Know Your Budget
When buying your first home, having a clear budget is crucial. This means understanding not just what you want to spend, but also what you can realistically afford. Take a close look at your income, monthly expenses, and any existing debts. Many experts recommend following the 28/36 rule, which suggests that no more than 28% of your income goes toward housing costs, and no more than 36% toward total debts. This helps ensure you’ll be able to handle your mortgage without overextending yourself financially.
Save for a Strong Down Payment
Saving up for a down payment is often one of the biggest challenges for first-time buyers. Although it’s possible to buy a home with a down payment as low as 3%, aiming for 20% can help you avoid paying private mortgage insurance (PMI), which is an added monthly cost. Additionally, a larger down payment can reduce your mortgage amount and monthly payments. If 20% isn’t realistic, remember that some programs offer down payment assistance for first-time buyers.
Research Mortgage Options
Not all mortgages are created equal, and understanding your options can make a big difference. Conventional loans, FHA loans, VA loans, and USDA loans all have unique features and requirements. For example, FHA loans have lower credit score requirements and allow for a lower down payment, making them a good choice for first-time buyers with limited savings. It’s worth talking to multiple lenders to explore which mortgage options work best for your situation.
Get Pre-Approved for a Loan
Getting pre-approved for a mortgage not only shows sellers that you’re a serious buyer, but it also helps you understand exactly how much you can afford. During the pre-approval process, lenders evaluate your financial situation and give you a conditional loan amount. This helps set a realistic budget and avoids the heartbreak of falling in love with a house outside of your price range. Pre-approval can also speed up the buying process once you’re ready to make an offer.
Understand the Market
The housing market can vary significantly depending on location, time of year, and local demand. Researching market trends can give you an edge, helping you understand whether it’s a buyer’s or seller’s market in your area. In a seller’s market, where demand is high and inventory is low, competition can drive up prices, making it harder to secure a deal. Conversely, in a buyer’s market, you might have more room to negotiate on price and terms. Knowing the current market conditions can help you strategize your purchase more effectively.
Work with a Trusted Real Estate Agent
A knowledgeable real estate agent can be a valuable resource, especially for first-time buyers. Look for someone who is familiar with your desired area, understands the local market, and has experience working with new buyers. A good agent can help you navigate the complexities of buying a home, from finding properties that meet your criteria to negotiating a fair price and handling paperwork. They’ll also be able to offer insights into neighborhoods, school districts, and other factors you might overlook.

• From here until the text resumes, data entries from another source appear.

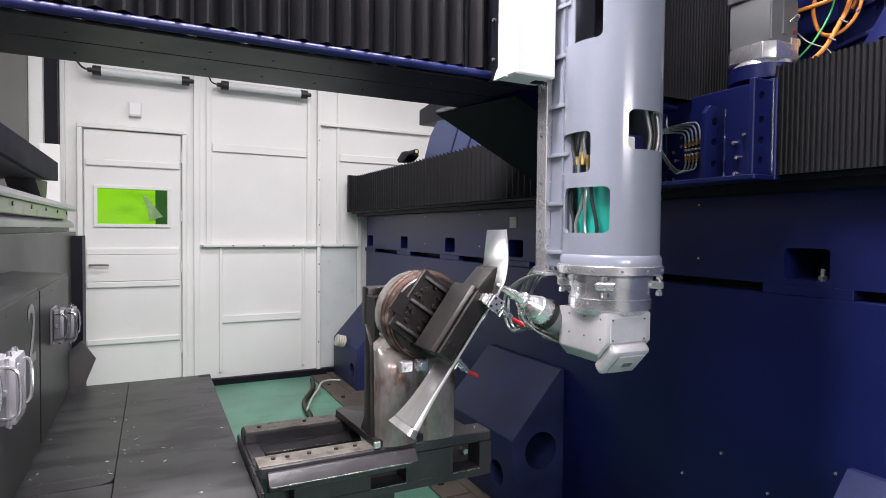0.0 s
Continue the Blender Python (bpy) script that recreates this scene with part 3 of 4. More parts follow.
made("fixture_nose", STEEL_DARK, rotor, lambda bm: prism(bm, [(-0.026, -0.0975), (0.019, -0.0975), (0.010, -0.165), (0.002, -0.178), (-0.022, -0.125)], "y", -0.145, -0.06, 0.003))
for x in (-0.008, 0.008):
    for z in (0.05, 0.07):
        shared("fixture_screw", bolt_mesh("fixture_screw", 0.004, 0.003), rotor, pose(x, -0.150, z) @ TO_CAM)


def blade_ring(bm, c, h, th, side, n=18):
    """One closed section: c its middle, h its half chord, th its thickness."""
    ring = []
    for k in range(n):
        a = 2 * math.pi * (k + 0.5) / n
        u = math.copysign(abs(math.cos(a)) ** 0.3, math.cos(a))
        w = math.copysign(abs(math.sin(a)) ** 0.3, math.sin(a)) * th / 2 * (1 + 0.25 * u) + 0.0025 * (1 - u * u)
        ring.append(bm.verts.new(c + h * u + side * w))
    return ring


def skin(bm, rings):
    for a0, a1 in zip(rings, rings[1:]):
        for i in range(len(a0)):
            bm.faces.new((a0[i], a0[(i + 1) % len(a0)], a1[(i + 1) % len(a0)], a1[i]))
    bm.faces.new(rings[0])
    bm.faces.new(rings[-1])


def blade_shape(bm):
    """Thin twisted blade: sections of centre and of the half chord towards the near edge, both ends twisted, the root bent aside."""
    sections = [((-0.036, -0.098, 0.262), (-0.005, -0.052, 0.0), 0.018), ((-0.039, -0.098, 0.225), (-0.003, -0.046, 0.0), 0.013),
                ((-0.041, -0.097, 0.17), (-0.001, -0.042, 0.0), 0.009), ((-0.042, -0.096, 0.07), (0.0, -0.041, 0.0), 0.0075),
                ((-0.042, -0.096, -0.06), (0.0, -0.041, 0.0), 0.007), ((-0.042, -0.097, -0.112), (-0.003, -0.042, -0.003), 0.007),
                ((-0.034, -0.098, -0.15), (-0.012, -0.036, -0.011), 0.007), ((-0.012, -0.098, -0.20), (-0.023, -0.016, -0.018), 0.007),
                ((0.036, -0.096, -0.268), (-0.026, 0.006, -0.020), 0.007)]
    # finer stations, then a closed profile round each
    fine = []
    for a, b in zip(sections, sections[1:]):
        for k in range(4):
            f = k / 4
            fine.append([Vector(u).lerp(Vector(v), f) for u, v in zip(a[:2], b[:2])] + [a[2] + (b[2] - a[2]) * f])
    fine.append([Vector(sections[-1][0]), Vector(sections[-1][1]), sections[-1][2]])
    for _ in range(3):
        fine = [fine[0]] + [[(p[0] + 2 * q[0] + r[0]) / 4, (p[1] + 2 * q[1] + r[1]) / 4, q[2]] for p, q, r in zip(fine, fine[1:], fine[2:])] + [fine[-1]]
    rings = []
    for s, (c, h, th) in enumerate(fine):
        along = fine[max(s - 1, 0)][0] - fine[min(s + 1, len(fine) - 1)][0]
        rings.append(blade_ring(bm, c, h, th, h.cross(along).normalized()))
    skin(bm, rings)


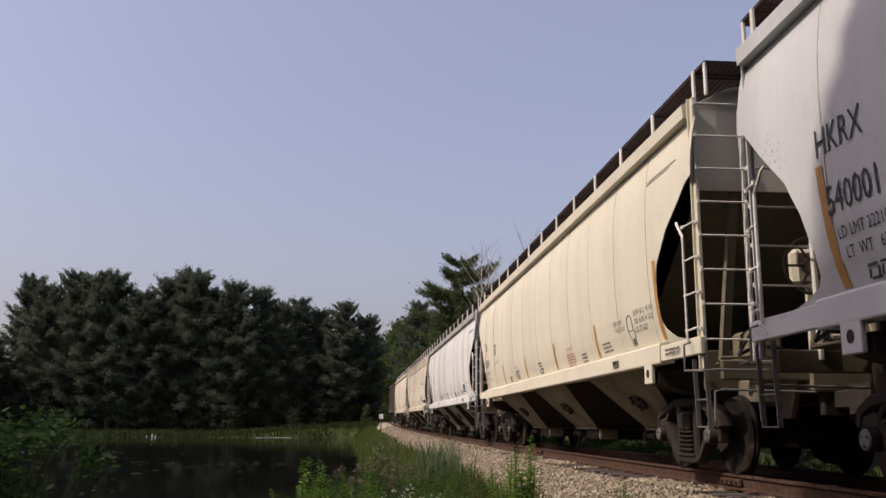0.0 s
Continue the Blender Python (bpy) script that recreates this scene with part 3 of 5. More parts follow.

Prioritize Your Needs vs. Wants
When buying your first home, it’s easy to get swept up in features you may not actually need. Make a list of must-haves, like the number of bedrooms and bathrooms, location preferences, and essential amenities. Then make a separate list of nice-to-haves, like a large backyard, modern appliances, or a home office. Sticking to your priority list will help you focus on what’s truly important, especially if you need to make trade-offs to stay within budget.
Don’t Skip the Home Inspection
A home inspection might seem like an added cost, but it’s essential for making sure you know exactly what you’re buying. A professional inspector can uncover issues with the property that may not be visible during a regular showing. These could range from small repairs to major structural problems. If significant issues are found, you might be able to negotiate repairs or a lower purchase price with the seller. Skipping the inspection could leave you with unexpected repair costs down the line.

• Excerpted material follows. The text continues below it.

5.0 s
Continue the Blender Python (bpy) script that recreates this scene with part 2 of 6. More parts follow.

Consider Future Resale Value
Even though you’re buying your first home, it’s wise to consider its potential resale value. Factors like location, nearby amenities, and school districts can impact a home’s value over time. Choosing a property in an area with good growth potential can be a smart long-term investment, even if you’re not planning on selling soon. Also, be cautious about highly personalized features that might not appeal to future buyers, as these could make it harder to sell when the time comes.
Plan for Additional Costs
Beyond the down payment and mortgage, there are many additional costs associated with homeownership. Closing costs, property taxes, homeowners insurance, and maintenance expenses are all things to budget for. Some of these expenses, like property taxes, will be ongoing, while others, like closing costs, are one-time fees. It’s a good idea to set aside a portion of your income for home maintenance and unexpected repairs, so you’re financially prepared for any surprises.